Seuls les retraitants hommes mangent au réfectoire de l’abbaye avec les moines, les femmes partageant leurs repas au réfectoire de l’hôtellerie.
Les offices, constitués de psaumes chantés, se déroulent sous la forme d’un dialogue entre l’un des moines et le reste de la communauté. Ici, pas de fioritures, tout est simple, prenant, à même de vous pousser à la réflexion et au recueillement. Et c’est beau ces voies d’hommes sans musique.
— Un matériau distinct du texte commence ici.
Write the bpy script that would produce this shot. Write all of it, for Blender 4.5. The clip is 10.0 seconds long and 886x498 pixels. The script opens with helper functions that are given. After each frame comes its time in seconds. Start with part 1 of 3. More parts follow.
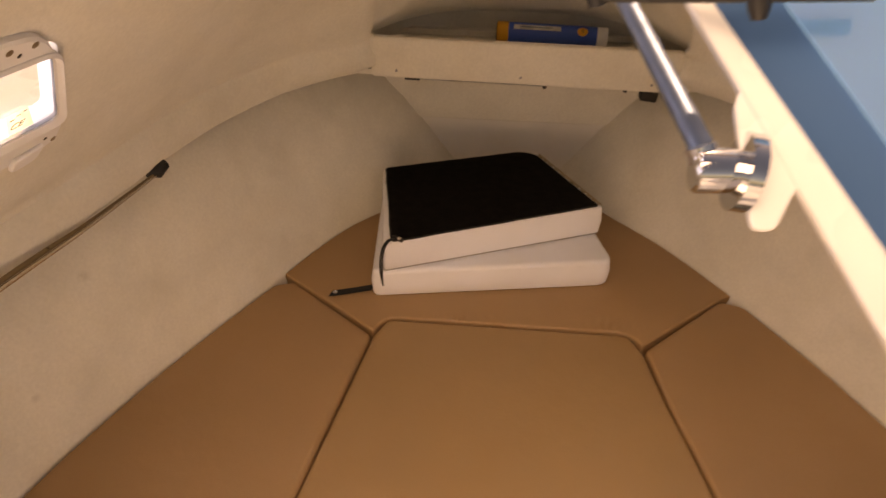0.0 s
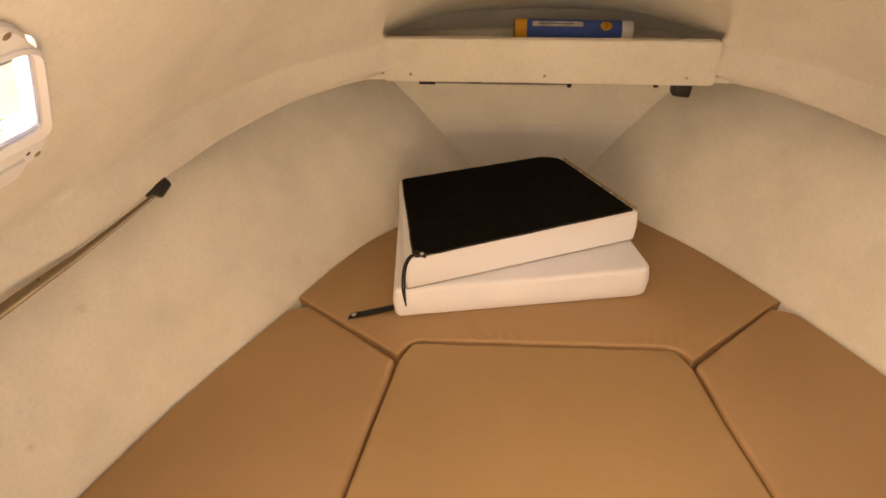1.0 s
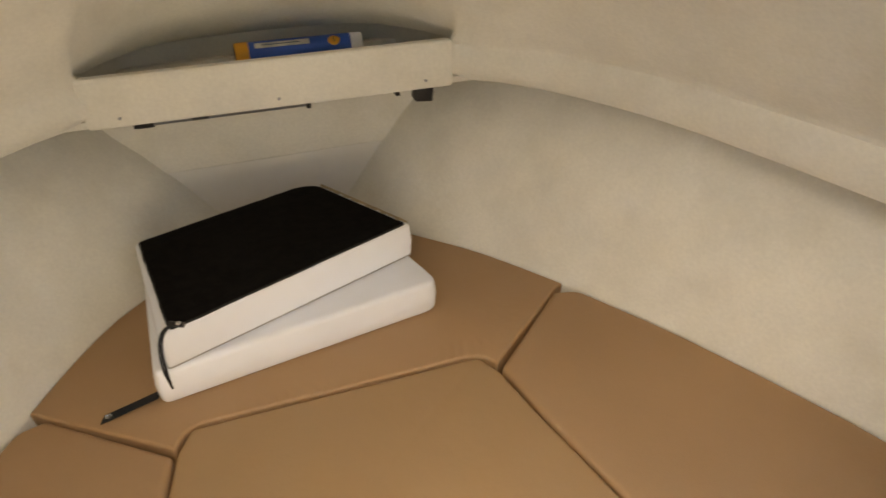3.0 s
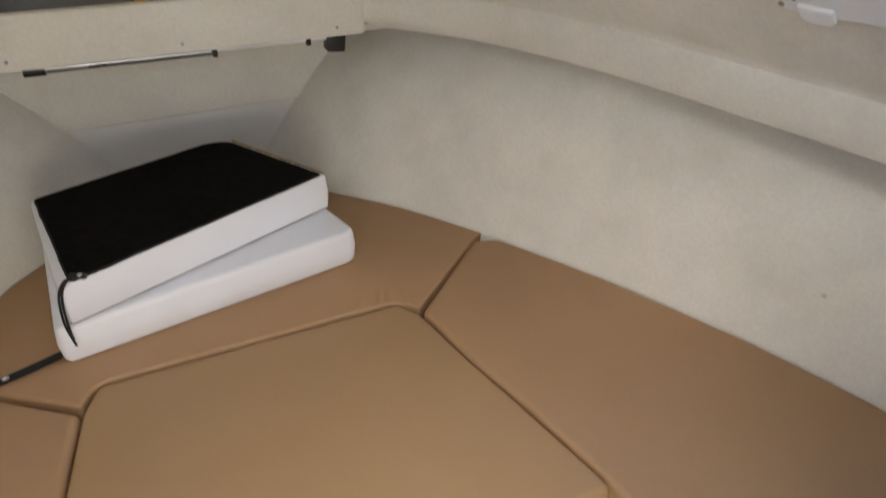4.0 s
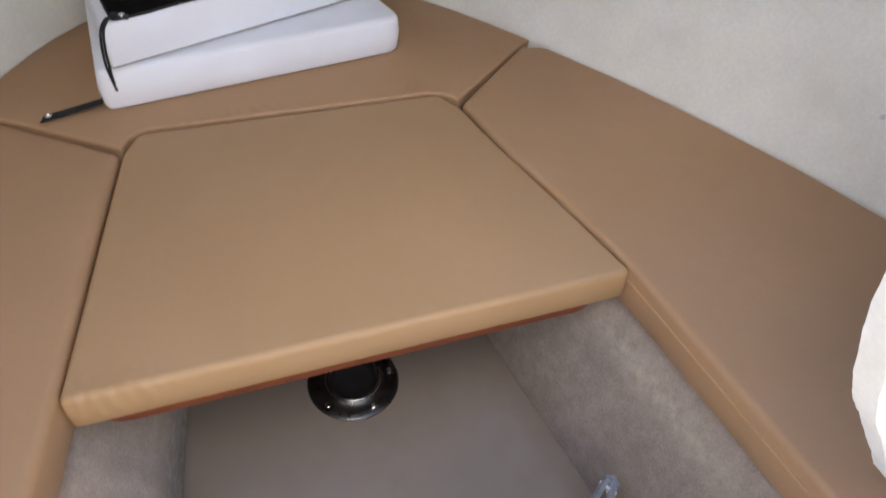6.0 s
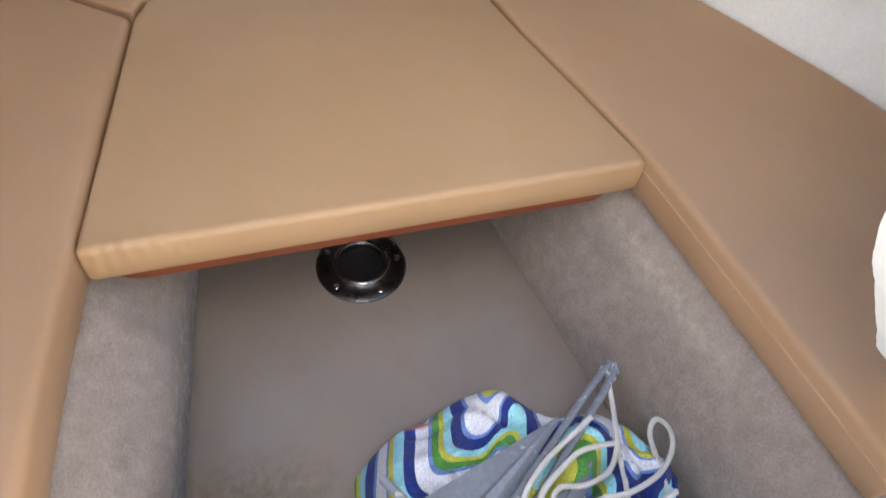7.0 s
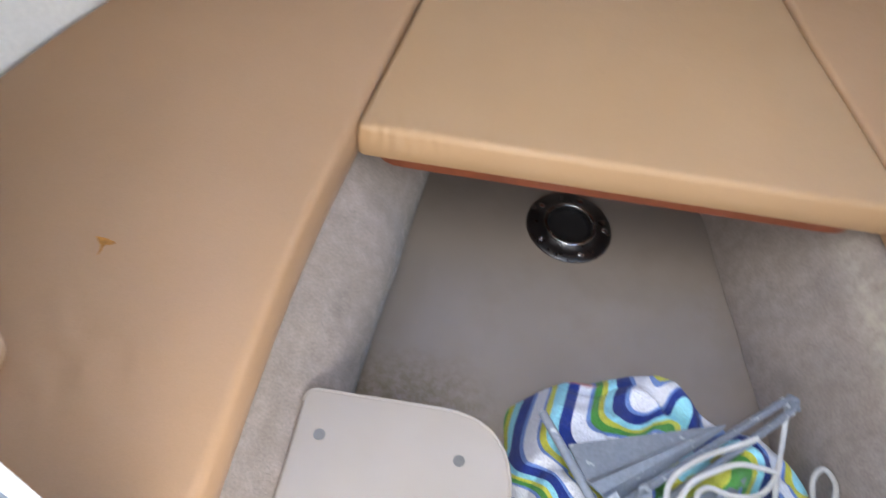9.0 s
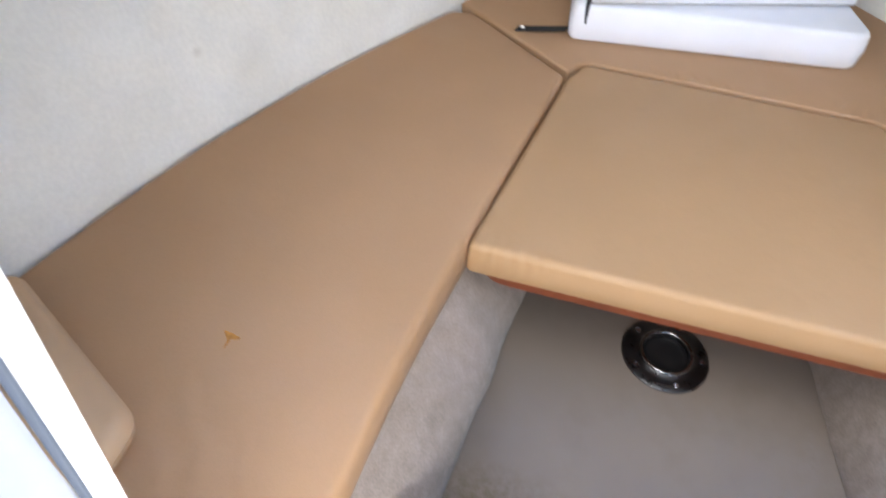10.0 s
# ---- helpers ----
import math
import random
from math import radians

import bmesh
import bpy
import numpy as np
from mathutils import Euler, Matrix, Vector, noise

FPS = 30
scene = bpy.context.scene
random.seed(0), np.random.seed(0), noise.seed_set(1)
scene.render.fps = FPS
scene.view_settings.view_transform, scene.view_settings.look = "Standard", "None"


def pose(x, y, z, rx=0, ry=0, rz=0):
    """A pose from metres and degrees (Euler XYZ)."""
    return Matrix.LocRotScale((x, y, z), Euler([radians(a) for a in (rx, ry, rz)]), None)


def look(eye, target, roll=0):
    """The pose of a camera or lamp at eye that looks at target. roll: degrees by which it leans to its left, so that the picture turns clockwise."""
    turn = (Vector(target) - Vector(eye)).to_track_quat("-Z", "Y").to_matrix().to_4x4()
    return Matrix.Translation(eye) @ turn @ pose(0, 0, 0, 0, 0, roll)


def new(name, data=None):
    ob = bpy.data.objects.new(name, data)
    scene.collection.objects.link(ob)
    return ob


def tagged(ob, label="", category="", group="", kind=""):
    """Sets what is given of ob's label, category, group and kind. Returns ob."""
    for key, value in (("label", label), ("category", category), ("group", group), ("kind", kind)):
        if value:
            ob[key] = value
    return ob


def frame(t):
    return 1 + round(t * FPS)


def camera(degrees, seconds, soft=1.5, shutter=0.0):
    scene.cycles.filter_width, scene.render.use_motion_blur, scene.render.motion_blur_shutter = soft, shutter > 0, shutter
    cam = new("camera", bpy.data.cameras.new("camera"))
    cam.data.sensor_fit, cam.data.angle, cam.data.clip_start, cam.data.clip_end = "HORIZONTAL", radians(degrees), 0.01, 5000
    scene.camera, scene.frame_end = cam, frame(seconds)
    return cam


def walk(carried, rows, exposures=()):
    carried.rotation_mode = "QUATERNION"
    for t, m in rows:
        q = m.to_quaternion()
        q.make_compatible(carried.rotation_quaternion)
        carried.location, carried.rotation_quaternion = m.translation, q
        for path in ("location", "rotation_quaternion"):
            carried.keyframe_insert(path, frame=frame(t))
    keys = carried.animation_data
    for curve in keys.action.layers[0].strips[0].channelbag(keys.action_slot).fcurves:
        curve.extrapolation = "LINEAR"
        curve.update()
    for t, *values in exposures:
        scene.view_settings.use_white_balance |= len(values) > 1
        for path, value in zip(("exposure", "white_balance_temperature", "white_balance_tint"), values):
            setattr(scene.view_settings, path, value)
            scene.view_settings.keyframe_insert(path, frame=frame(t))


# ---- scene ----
cam = camera(66.5, 10.0, soft=1.45, shutter=0.5)
PATH = [
    (0, (-0.073, -0.764, 1.441), (-0.181, 0.816, 0.219), 1.0),
    (0.5, (-0.095, -0.722, 1.403), (-0.274, 0.831, 0.155), -1.7),
    (1, (-0.128, -0.675, 1.368), (-0.247, 0.931, 0.183), -1.5),
    (1.5, (-0.163, -0.635, 1.327), (-0.165, 1.011, 0.19), -1.3),
    (2, (-0.176, -0.606, 1.287), (0.05, 1.041, 0.176), -2.6),
    (2.5, (-0.14, -0.577, 1.27), (0.249, 1.05, 0.174), -0.4),
    (2.7, (-0.11, -0.562, 1.293), (0.325, 1.042, 0.18), -1.0),
    (3.8, (-0.099, -0.605, 1.221), (0.622, 0.909, 0.13), 0.8),
    (4, (-0.104, -0.615, 1.206), (0.615, 0.868, 0.072), 1.1),
    (4.5, (-0.099, -0.625, 1.181), (0.612, 0.822, -0.003), 1.2),
    (5, (-0.122, -0.653, 1.142), (0.543, 0.739, -0.131), 2.3),
    (5.5, (-0.127, -0.68, 1.104), (0.483, 0.669, -0.241), 3.6),
    (6, (-0.144, -0.702, 1.075), (0.418, 0.596, -0.339), 5.6),
    (6.2, (-0.145, -0.711, 1.066), (0.397, 0.561, -0.38), 6.3),
    (7.5, (-0.191, -0.754, 1.012), (0.309, 0.314, -0.603), 11.5),
    (8, (-0.202, -0.774, 1.005), (0.221, 0.282, -0.64), 12.5),
    (8.5, (-0.231, -0.797, 1.01), (0.029, 0.27, -0.662), 11.9),
    (9, (-0.262, -0.815, 1.028), (-0.213, 0.334, -0.609), 10.6),
    (9.5, (-0.284, -0.81, 1.047), (-0.36, 0.414, -0.532), 8.5),
    (10, (-0.299, -0.811, 1.074), (-0.536, 0.499, -0.419), 6.0),
]
EXPOSURES = [(0.0, -0.40, 19500, 35), (0.5, 0.14, 19000, 30), (1.0, 0.32, 19800, 29), (1.5, 0.37, 18800, 26), (2.0, 0.29, 14600, 15), (2.5, 0.27, 12300, 12), (2.7, 0.25, 11600, 12), (3.8, 0.15, 8000, 11), (4.0, 0.14, 7700, 11), (5.0, 0.14, 6800, 12),
             (6.0, 0.37, 6600, 13), (7.5, 0.78, 6550, 12), (8.5, 0.78, 6250, 10), (10.0, 0.95, 6350, 11)]
walk(cam, [(t, look(eye, target, roll)) for t, eye, target, roll in PATH], EXPOSURES)

# ---- light ----
world = bpy.data.worlds.new("sky")
scene.world = world
world.use_nodes = True
wn = world.node_tree
sky = wn.nodes.new("ShaderNodeTexSky")
sky.sky_type, sky.sun_disc = "NISHITA", False
sky.sun_elevation, sky.sun_rotation = radians(48), radians(20)
wn.links.new(sky.outputs[0], wn.nodes["Background"].inputs[0])
wn.nodes["Background"].inputs[1].default_value = 0.13
sun = new("sun", bpy.data.lights.new("sun", "SUN"))
sun.data.energy, sun.data.angle, sun.data.color = 5.0, radians(0.5), (1.0, 0.95, 0.88)
sun.matrix_world = look((0.9, 2.6, 4.0), (0, 0, 0.9))
# daylight through the open hatch overhead and through the companionway behind
for name, at, to, width, height, watts, tone in (("hatch_daylight", (-0.32, -1.15, 2.18), (0.0, 0.0, 0.45), 1.10, 0.80, 17.0, (1.0, 0.985, 0.96)),
                                                 ("companionway_daylight", (-0.14, -1.02, 0.62), (-0.32, 0.0, 1.25), 0.50, 0.60, 4.8, (1.0, 0.96, 0.88))):
    lamp = new(name, bpy.data.lights.new(name, "AREA"))
    lamp.data.shape, lamp.data.size, lamp.data.size_y = "RECTANGLE", width, height
    lamp.data.energy, lamp.data.color = watts, tone
    lamp.matrix_world = look(at, to)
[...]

Dimanche, la veille de mon départ, j’ai assisté à la messe concélébrée par sept moines prêtres. Ce fut un moment fort plein d’émotions, un peu comme celles que j’ai pu suivre sur mon cheminement vers Compostelle lors de la messe des pèlerins.
Lors de mon arrivée, avant le premier repas, l’abbé m’a lavé les mains en signe d’accueil. Ce geste se trouve dans la continuité d’une tradition ancienne où les moines lavaient les pieds des pèlerins et des passants qu’ils accueillaient, riches ou pauvres. Cette tradition du lavement des pieds, j’en ai bénéficié en Espagne sur le Chemin de Compostelle dans certains monastères.
Les repas et le logement sont dans la même veine, juste ce qu’il faut pour assurer le minimum. La petite chambre individuelle avec lavabo est largement suffisante, la douche et les toilettes étant communautaires. Tout cela est propice pour bénéficier de ce moment de recul face à un monde épuisant.
Au cours de mes petites balades sur le plateau, j’ai pu découvrir les cultures des moines, jardin potager pour les repas, oliviers et lavande servant à la fabrication de produits vendus par le monastère. Une de leurs sources de revenu avec l’hôtellerie (35 euros en pension complète).
Sur le plateau, une fontaine aux oiseaux est située au milieu du chemin. On peut y voir aussi d’anciennes tombes de moines sous forme de sarcophages, le nouveau cimetière d’une grande simplicité, des bâtiments ronds en pierres et… une tortue géante réalisée avec les pierres du plateau.
Une belle expérience que je ne manquerais pas de renouveler.